Selon le modèle mathématique mis au point par Alain Burgisser et son collaborateur américain, le réchauffement se déroule en trois étapes. Lorsque de la lave fraîche et chaude remonte des profondeurs et arrive sous la chambre, elle fait fondre la lave visqueuse qui constitue les racines du réservoir ; cette lave nouvellement fondue devient alors légère et entame une ascension à travers la chambre, forçant le reste de la pâte visqueuse à se mélanger. C'est ce processus de mélange qui permet à la chaleur de diffuser cent fois plus vite dans la chambre que les volcanologues ne le prévoyaient. En fonction de la taille de la chambre et de la viscosité des roches qu'elle contient, quelques mois peuvent alors suffire à raviver son activité.
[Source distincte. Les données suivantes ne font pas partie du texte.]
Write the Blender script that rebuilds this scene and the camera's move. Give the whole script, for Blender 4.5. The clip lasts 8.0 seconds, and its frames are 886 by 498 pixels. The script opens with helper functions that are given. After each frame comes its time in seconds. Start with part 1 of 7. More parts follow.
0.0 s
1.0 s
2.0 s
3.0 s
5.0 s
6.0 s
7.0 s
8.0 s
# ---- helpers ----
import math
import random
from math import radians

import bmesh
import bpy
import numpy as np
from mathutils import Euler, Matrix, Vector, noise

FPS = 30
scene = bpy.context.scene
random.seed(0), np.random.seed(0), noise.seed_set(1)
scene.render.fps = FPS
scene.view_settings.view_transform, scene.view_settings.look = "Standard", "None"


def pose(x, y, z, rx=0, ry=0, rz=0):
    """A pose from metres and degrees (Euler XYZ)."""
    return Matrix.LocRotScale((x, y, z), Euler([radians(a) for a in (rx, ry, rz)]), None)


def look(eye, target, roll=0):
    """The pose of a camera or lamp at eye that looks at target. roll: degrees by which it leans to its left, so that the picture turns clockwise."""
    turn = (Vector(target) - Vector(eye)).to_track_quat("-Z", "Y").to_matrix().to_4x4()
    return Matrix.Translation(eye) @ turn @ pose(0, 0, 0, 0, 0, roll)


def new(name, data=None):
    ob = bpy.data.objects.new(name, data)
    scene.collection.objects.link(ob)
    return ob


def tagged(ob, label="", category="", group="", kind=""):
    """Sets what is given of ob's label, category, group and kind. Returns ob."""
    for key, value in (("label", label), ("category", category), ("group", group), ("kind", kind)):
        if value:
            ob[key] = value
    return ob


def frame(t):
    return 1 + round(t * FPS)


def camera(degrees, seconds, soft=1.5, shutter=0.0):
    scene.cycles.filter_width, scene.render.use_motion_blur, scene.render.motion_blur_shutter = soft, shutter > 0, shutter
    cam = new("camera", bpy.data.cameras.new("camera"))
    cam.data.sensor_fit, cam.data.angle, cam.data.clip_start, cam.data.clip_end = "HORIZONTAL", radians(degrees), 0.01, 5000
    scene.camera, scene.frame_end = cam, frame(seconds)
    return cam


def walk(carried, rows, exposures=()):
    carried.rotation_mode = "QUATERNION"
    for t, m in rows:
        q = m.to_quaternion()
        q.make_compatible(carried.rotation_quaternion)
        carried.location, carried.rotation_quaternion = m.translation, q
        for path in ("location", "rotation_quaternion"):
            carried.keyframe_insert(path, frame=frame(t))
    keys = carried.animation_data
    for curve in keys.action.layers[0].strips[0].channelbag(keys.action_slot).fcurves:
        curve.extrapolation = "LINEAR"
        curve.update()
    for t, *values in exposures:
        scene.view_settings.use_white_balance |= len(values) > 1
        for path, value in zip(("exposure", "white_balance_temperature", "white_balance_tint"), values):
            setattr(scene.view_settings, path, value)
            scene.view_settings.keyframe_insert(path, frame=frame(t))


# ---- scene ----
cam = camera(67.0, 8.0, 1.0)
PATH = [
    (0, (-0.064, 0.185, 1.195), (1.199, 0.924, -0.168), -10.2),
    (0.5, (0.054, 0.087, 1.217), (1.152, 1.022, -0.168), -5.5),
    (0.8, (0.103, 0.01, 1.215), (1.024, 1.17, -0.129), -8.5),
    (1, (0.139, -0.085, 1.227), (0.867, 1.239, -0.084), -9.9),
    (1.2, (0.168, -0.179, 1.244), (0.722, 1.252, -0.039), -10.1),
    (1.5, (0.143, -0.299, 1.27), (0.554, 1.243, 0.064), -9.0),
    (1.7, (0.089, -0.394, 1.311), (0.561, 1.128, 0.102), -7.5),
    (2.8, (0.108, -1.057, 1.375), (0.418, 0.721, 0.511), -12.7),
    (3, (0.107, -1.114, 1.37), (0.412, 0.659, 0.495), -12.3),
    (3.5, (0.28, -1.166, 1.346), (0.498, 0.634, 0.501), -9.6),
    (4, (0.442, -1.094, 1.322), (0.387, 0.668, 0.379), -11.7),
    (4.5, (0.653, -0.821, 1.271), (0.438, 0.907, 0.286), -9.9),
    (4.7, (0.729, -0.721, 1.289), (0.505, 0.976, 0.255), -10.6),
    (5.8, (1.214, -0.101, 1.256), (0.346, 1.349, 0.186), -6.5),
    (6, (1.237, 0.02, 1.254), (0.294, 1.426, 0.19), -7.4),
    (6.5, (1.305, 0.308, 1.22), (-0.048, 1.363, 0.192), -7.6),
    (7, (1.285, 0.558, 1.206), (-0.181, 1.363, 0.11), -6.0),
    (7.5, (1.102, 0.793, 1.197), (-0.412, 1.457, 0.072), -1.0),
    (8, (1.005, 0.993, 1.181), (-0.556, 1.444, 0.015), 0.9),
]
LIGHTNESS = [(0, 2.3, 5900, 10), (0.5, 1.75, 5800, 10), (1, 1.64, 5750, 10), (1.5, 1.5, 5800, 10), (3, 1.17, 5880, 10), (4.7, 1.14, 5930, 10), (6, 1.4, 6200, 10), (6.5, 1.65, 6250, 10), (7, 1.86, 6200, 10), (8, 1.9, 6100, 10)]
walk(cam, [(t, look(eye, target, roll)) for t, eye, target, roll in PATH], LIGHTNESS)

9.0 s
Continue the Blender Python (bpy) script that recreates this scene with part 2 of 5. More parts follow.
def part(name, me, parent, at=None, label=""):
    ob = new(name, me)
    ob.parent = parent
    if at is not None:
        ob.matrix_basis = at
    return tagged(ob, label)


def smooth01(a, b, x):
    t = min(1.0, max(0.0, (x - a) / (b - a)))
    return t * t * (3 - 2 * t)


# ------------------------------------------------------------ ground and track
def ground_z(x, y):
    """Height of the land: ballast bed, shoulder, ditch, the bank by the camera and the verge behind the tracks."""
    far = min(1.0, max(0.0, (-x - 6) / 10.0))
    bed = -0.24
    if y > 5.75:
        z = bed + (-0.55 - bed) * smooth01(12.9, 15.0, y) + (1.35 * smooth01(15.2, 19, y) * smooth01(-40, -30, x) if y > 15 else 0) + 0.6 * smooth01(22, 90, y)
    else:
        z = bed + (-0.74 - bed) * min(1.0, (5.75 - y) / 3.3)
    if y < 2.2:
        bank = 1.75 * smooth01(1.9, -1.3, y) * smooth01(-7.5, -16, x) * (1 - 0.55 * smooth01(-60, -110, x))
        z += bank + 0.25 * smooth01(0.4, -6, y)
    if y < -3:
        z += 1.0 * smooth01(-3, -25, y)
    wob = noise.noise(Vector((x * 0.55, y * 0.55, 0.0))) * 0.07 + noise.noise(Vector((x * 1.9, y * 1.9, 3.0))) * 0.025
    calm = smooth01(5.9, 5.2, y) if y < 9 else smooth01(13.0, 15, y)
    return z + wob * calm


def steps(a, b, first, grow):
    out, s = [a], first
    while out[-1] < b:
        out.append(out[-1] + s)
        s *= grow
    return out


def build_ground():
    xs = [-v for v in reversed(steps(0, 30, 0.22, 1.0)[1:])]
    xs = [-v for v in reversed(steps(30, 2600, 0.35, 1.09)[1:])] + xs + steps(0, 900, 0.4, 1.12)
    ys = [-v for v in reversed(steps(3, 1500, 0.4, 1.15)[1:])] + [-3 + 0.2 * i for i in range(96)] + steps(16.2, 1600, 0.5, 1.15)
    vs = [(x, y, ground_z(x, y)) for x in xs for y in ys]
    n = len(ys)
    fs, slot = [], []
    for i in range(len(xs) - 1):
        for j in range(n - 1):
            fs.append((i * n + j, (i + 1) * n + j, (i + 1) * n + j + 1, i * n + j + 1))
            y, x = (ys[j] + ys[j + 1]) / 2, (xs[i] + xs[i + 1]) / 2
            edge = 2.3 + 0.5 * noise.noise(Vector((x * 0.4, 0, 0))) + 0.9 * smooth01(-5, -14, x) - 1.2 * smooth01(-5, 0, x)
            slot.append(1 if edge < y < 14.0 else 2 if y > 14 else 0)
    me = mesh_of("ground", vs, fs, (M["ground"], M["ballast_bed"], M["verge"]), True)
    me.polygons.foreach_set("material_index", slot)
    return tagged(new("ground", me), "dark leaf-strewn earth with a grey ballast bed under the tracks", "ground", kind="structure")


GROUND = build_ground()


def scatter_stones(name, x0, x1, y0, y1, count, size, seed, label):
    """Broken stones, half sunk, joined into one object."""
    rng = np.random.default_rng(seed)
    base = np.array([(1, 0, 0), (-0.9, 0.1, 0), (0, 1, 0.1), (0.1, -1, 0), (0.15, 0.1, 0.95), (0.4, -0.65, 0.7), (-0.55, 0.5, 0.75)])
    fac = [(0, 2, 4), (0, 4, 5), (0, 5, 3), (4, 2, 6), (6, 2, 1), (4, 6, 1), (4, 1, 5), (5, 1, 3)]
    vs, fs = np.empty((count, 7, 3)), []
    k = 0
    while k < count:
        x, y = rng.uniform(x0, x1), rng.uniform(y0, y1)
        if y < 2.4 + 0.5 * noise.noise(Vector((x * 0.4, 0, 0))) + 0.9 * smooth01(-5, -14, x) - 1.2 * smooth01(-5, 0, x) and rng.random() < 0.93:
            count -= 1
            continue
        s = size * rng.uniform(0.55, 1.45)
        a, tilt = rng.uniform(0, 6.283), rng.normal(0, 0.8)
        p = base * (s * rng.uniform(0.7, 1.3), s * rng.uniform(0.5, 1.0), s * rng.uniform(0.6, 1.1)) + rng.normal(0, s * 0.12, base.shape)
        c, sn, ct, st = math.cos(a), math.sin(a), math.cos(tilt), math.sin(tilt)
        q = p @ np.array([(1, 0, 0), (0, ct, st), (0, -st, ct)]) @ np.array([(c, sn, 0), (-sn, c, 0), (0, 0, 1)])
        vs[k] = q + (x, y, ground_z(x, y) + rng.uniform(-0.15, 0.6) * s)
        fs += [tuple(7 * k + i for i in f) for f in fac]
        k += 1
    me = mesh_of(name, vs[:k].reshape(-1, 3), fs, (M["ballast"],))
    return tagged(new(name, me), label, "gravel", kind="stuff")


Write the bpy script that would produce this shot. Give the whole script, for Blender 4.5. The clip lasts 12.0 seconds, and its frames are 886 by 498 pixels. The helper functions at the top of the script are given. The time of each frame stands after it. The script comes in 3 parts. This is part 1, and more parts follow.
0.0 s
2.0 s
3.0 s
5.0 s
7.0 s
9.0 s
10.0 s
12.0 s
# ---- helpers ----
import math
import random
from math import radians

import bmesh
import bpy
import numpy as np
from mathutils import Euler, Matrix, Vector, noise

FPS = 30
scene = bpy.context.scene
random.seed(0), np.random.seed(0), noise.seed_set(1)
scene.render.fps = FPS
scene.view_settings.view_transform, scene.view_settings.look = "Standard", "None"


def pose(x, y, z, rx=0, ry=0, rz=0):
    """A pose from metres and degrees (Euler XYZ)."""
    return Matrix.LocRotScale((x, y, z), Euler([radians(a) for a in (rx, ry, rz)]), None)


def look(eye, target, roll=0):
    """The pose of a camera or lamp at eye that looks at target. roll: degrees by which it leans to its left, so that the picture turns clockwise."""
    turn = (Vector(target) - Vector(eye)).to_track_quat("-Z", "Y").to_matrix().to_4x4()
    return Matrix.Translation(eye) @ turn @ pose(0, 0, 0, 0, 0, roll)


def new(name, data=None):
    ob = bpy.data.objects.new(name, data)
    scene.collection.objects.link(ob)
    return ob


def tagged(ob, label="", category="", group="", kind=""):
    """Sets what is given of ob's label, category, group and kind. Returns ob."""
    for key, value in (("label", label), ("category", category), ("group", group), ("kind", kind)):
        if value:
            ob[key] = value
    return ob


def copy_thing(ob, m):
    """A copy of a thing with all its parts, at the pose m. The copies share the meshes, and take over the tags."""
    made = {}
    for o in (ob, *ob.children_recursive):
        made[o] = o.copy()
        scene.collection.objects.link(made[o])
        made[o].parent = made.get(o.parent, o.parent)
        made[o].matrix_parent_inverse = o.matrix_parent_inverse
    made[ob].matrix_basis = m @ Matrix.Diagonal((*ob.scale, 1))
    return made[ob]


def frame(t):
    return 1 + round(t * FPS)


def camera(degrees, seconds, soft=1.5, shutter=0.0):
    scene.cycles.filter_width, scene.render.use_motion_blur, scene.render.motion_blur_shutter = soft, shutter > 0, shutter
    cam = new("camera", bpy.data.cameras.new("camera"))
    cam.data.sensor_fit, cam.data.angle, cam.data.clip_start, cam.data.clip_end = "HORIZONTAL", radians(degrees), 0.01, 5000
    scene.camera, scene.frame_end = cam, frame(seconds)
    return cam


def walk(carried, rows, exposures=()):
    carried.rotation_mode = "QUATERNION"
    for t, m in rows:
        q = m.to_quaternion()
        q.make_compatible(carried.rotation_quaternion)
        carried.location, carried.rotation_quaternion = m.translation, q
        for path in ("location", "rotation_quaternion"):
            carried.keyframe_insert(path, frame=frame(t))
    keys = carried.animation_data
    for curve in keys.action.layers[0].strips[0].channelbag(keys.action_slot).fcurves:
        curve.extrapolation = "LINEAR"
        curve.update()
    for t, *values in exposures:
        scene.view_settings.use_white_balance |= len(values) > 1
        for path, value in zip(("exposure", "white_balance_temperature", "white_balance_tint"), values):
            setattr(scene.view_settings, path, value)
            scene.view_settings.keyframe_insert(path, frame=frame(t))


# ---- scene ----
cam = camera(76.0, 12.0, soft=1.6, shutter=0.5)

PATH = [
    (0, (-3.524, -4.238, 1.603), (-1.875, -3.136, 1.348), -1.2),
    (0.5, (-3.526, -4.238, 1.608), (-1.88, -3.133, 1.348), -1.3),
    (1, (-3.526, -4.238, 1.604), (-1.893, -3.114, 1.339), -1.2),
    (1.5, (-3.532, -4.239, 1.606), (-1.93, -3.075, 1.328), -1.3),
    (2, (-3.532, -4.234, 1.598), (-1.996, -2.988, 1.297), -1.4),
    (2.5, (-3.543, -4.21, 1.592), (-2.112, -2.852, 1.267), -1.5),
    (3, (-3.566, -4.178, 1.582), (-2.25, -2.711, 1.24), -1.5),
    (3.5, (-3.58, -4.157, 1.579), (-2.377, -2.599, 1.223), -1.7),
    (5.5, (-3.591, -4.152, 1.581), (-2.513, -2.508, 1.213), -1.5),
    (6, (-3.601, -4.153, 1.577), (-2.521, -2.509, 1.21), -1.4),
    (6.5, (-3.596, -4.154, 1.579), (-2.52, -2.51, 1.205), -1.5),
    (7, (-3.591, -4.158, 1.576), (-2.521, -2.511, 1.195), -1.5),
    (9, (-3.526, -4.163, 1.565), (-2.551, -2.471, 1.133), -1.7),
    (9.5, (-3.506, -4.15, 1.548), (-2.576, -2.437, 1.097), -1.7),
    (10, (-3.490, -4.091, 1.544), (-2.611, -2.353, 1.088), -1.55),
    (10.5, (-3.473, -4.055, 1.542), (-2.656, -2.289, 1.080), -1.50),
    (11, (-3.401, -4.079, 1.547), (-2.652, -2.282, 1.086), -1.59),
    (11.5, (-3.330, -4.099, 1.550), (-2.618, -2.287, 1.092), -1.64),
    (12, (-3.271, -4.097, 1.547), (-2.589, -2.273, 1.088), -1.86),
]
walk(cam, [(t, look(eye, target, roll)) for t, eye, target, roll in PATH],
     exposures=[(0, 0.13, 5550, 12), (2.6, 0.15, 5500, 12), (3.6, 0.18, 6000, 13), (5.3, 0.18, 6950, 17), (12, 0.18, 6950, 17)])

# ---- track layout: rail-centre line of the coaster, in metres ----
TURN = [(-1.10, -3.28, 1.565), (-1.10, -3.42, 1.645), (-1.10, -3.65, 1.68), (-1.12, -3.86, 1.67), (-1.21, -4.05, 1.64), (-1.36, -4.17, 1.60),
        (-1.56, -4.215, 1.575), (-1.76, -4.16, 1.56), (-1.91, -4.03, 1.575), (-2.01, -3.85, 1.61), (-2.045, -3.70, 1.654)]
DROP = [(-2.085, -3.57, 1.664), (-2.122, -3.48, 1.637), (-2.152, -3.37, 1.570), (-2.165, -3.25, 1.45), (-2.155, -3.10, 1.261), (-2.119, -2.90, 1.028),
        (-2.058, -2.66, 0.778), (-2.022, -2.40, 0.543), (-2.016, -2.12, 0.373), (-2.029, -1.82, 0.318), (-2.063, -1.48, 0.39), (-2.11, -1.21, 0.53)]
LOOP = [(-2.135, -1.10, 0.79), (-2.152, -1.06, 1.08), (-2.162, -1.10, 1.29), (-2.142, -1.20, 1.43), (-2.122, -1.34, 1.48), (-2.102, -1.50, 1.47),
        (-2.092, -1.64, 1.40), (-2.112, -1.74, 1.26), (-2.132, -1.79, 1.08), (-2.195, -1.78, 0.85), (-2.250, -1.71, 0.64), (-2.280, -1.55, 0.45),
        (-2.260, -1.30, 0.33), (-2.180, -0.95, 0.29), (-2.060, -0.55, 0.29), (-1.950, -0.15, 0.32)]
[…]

Validation du modèle par comparaison avec trois éruptions volcaniques:
Pinatubo en 1991, Montserrat, éruption en cours et Fish Canyon, la plus grande éruption sur Terre
qui date de 28 millions d'années. Les polygones en ligne continue encadrent les prédictions du modèle théorique
et les cadres en pointillé indiquent les prédictions de la théorie classique. Les deux cadres colorés indiquent
ce qui s'est passé en réalité à Pinatubo (bleu) et Montserrat (gris). Ces deux volcans étaient en sommeil
depuis plusieurs centaines d'années (étoiles). L'axe horizontal mesure l'efficacité du réchauffement,
ce qui peut être obtenu en analysant les laves après éruption
(contraste de viscosité entre la lave froide et la lave réchauffée).
Crédit: © http://www.insu.cnrs.fr/backoffice/login2.php

Les deux chercheurs ont vérifié la validité de leur modèle sur l'éruption du Pinatubo aux Philippines, en mars 1991, qui avait causé 1000 morts et l'évacuation de deux millions de personnes, et celle, en cours, du volcan de Montserrat, dans les Caraïbes. Dans les deux cas, des secousses sismiques précédant l'éruption avaient indiqué l'arrivée de lave fraîche sous le réservoir refroidi. En tenant compte de divers paramètres physiques connus des deux volcans concernés (température des laves en jeu, taille du réservoir, concentration en cristaux déduite de l'étude des laves...), les deux scientifiques ont réussi à reproduire approximativement les durées entre ces signaux d'alarme et les éruptions. Par exemple, pour le Pinatubo, le modèle mathématique a prédit que 20 à 80 jours suffisaient pour remobiliser la chambre sous-jacente, alors que la théorie classique envisageait, elle, 500 ans. Dans la réalité, deux mois avaient séparé les tremblements de terre de l'explosion de ce volcan.

Ces recherches vont certainement pousser la communauté des volcanologues à s'intéresser davantage aux paramètres physiques des chambres magmatiques. En déterminant ces paramètres, on pourra en effet peut-être un jour, grâce à ce nouveau modèle, estimer combien de temps après avoir frissonné, un volcan va se réveiller.


Note:

(1) Georges Bergantz, du Département des sciences de la Terre et de l'espace, à Seattle.


Référence:

A rapid mechanism to remobilize and homogenize highly crystalline magma bodies. Burgisser A., Bergantz, G.W. Nature, 3 mars 2011.